Au cours des trois dernières années, nous avons publié environ 35 livres traduits du français, notamment en collaboration avec les éditions Dunod, sur des dictionnaires spécialisés. Jusqu’à présent, nous avons édité huit dictionnaires, dont un de philosophie, un de linguistique et un de politique. Ces ouvrages ont rencontré un grand succès dans le monde arabe, ce qui nous encourage à poursuivre dans cette voie et à explorer des projets similaires, notamment dans les domaines de la sociologie, de la philosophie et de la psychologie, qui sont mes trois principaux centres d’intérêt. Gustave Le Bon est l’un des auteurs français les plus populaires dans le monde arabe. Ces cinq dernières années, nous avons traduit environ sept de ses ouvrages. Comme il s’agit de classiques appartenant au domaine public, nous n’avons pas eu besoin d’acheter les droits. Désormais, je cherche à traduire des titres plus récents.


Avant de venir à Paris, j’ai pris le temps de me renseigner sur les tendances et les auteurs les plus populaires du marché français.
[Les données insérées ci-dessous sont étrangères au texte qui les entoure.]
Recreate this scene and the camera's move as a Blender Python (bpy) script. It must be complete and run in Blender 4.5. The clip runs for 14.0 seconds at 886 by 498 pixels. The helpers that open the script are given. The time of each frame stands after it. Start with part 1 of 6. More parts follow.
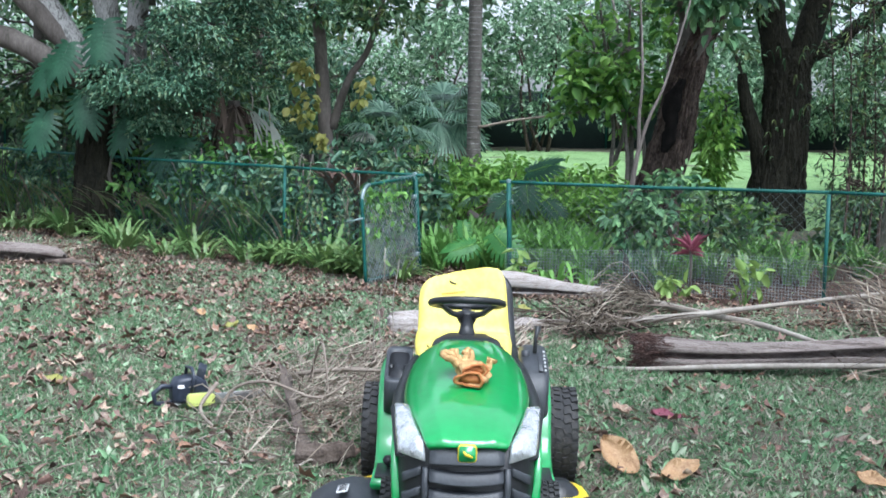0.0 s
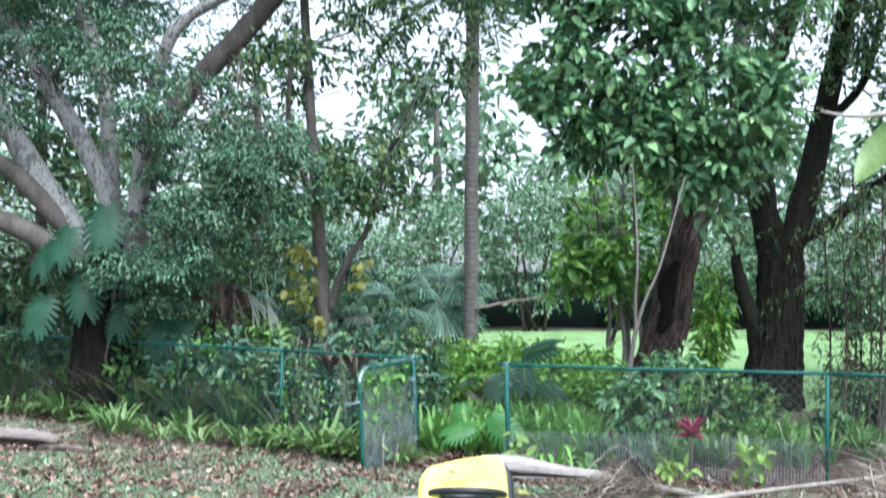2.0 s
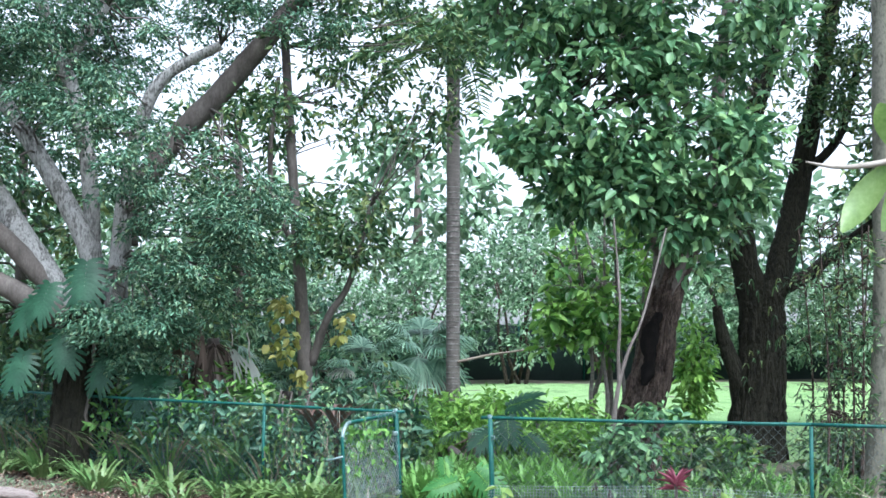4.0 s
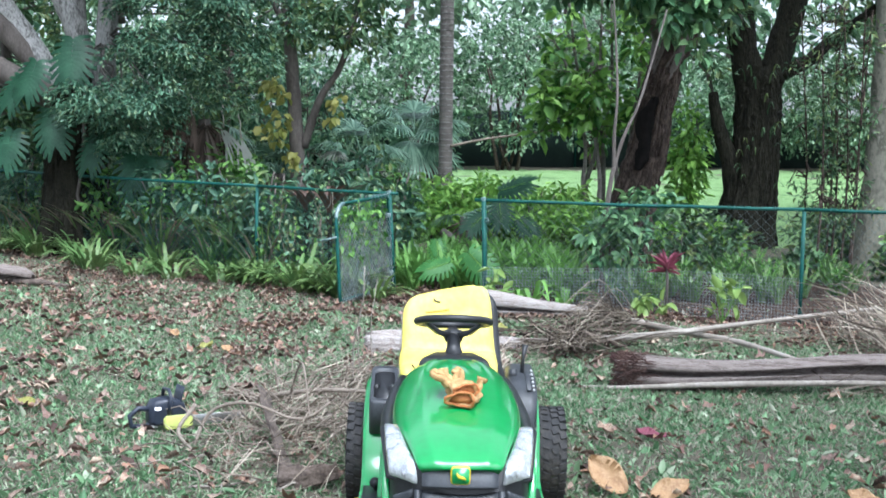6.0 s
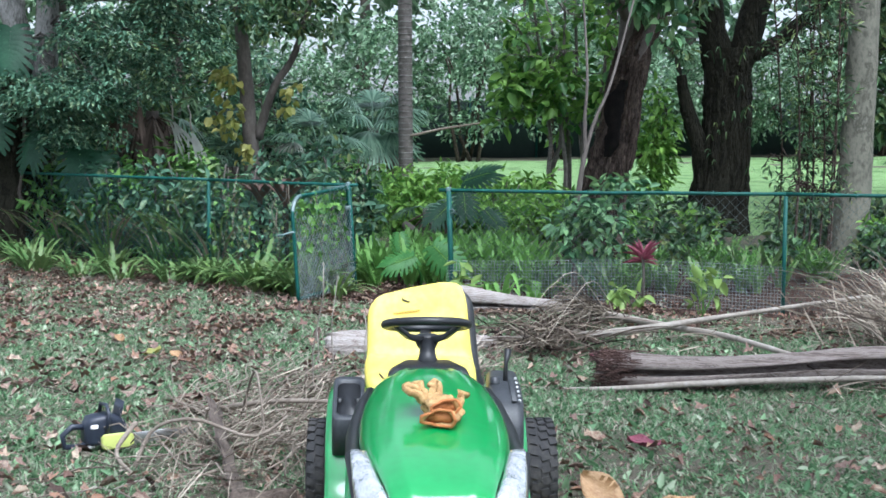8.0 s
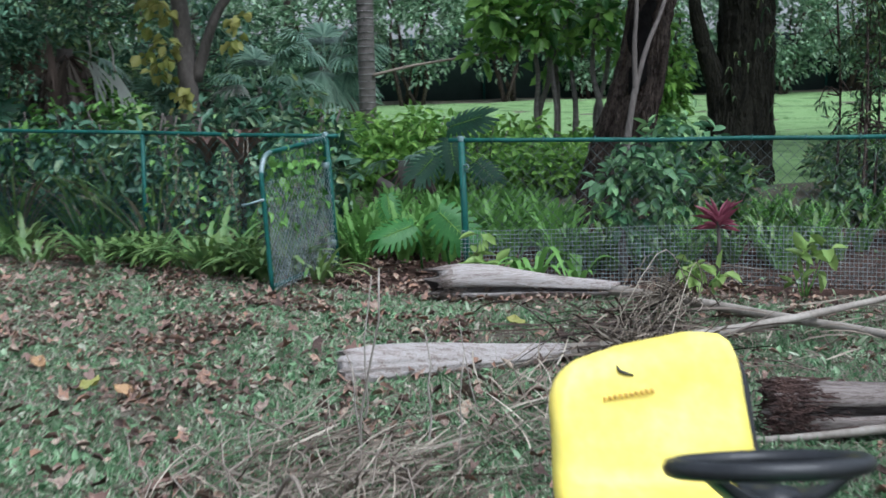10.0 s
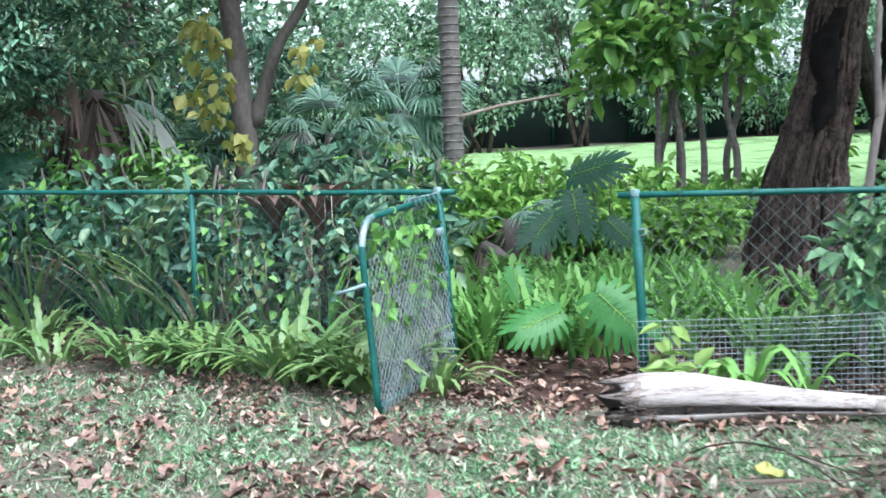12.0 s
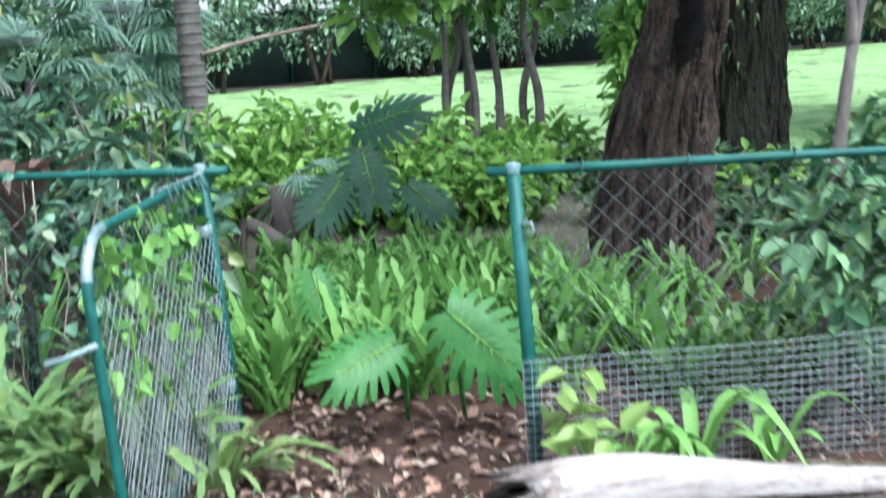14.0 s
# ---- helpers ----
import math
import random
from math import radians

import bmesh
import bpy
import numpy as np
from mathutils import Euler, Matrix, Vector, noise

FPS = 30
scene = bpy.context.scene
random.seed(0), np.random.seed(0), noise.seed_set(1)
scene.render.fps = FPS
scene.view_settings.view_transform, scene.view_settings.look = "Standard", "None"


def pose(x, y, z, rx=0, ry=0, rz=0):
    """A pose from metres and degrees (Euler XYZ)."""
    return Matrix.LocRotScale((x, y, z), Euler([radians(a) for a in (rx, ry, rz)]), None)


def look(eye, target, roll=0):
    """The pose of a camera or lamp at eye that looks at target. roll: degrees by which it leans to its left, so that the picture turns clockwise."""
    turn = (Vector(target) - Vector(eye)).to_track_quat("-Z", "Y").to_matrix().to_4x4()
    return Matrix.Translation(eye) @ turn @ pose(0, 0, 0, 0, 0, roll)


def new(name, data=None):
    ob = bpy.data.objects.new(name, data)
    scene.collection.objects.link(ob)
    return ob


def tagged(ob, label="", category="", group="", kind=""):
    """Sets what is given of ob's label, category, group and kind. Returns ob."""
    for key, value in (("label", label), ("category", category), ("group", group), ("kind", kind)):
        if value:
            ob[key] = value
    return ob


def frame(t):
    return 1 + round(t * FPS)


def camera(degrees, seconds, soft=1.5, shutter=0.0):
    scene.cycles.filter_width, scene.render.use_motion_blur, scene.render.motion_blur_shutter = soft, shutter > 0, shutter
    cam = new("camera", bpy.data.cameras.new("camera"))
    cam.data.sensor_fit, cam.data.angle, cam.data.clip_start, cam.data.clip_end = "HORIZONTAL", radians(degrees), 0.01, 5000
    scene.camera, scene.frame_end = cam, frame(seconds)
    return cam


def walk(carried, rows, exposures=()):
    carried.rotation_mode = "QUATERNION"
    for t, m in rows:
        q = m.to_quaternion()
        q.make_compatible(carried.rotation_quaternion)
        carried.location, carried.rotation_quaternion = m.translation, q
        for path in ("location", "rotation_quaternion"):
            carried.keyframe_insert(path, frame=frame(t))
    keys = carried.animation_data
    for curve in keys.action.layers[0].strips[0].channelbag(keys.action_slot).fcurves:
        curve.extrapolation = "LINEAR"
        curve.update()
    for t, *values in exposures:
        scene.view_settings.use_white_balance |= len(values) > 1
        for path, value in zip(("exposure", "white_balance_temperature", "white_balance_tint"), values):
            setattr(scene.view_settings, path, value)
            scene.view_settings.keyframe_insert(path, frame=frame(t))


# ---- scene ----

C’est ma deuxième visite dans la capitale, et j’aimerais y revenir chaque année. Mon objectif est de renforcer notre présence sur le marché français et de développer de nouvelles collaborations avec nos collègues éditeurs. À l’avenir, j’envisage même d’ouvrir une succursale de Dar al-Rafidain à Paris. Il existe une importante communauté arabe ici, mais aucune librairie ne propose une offre complète de livres en arabe. Il y a donc un réel manque à combler. Ce n’est encore qu’une idée, mais j’y réfléchis sérieusement. Cette librairie proposerait des ouvrages en arabe ainsi qu’en français, mais toujours en lien avec le monde arabe. C’est un projet que je continue à étudier."


 

Tunisie – Walid Soliman

 

Walid Soliman est éditeur, auteur et traducteur. En 2008, il a fondé les éditions Walidoff à Tunis, une maison indépendante qui œuvre à la promotion d’auteurs de renommée internationale traduits en arabe, sans négliger la littérature tunisienne et arabe et les sciences humaines et sociales.



Walid Soliman

 

 "Nous publions en arabe et en français, mais également en anglais. Avec l’arabe, le français reste une langue importante dans l’édition en Tunisie mais il est vrai qu’on constate une diminution de son nombre de lecteurs. Malheureusement, pour diverses raisons les nouvelles générations préfèrent l’anglais - c’est un phénomène qui existe aussi dans les autres pays du Maghreb, comme le Maroc et l’Algérie. Grâce à ce Fellowship, j’ai pu faire des rencontres professionnelles très enrichissantes et j’ai mieux compris le fonctionnement du marché du livre français qui se caractérise par la richesse et la diversité. L’expérience des auteurs d’origine arabe qui vivent et publient directement en français est différente de ceux qui écrivent en arabe. Non seulement les sujets et les thèmes ne sont pas les mêmes, mais aussi les messages véhiculés. J’estime qu’il est normal pour un auteur arabe qui s’est intégré en Europe de répondre aux attentes de ses lecteurs. Finalement, c’est un enrichissement pour la scène littéraire mais j’espère que cette participation au Fellowship portera ses fruits et qu’on verra également de nouveaux auteurs arabes traduits en France pour le bonheur des lecteurs français. La France a une grande tradition dans l’édition et ce Fellowship m’a permis de beaucoup apprendre en tant qu’éditeur et d’envisager des collaborations futures."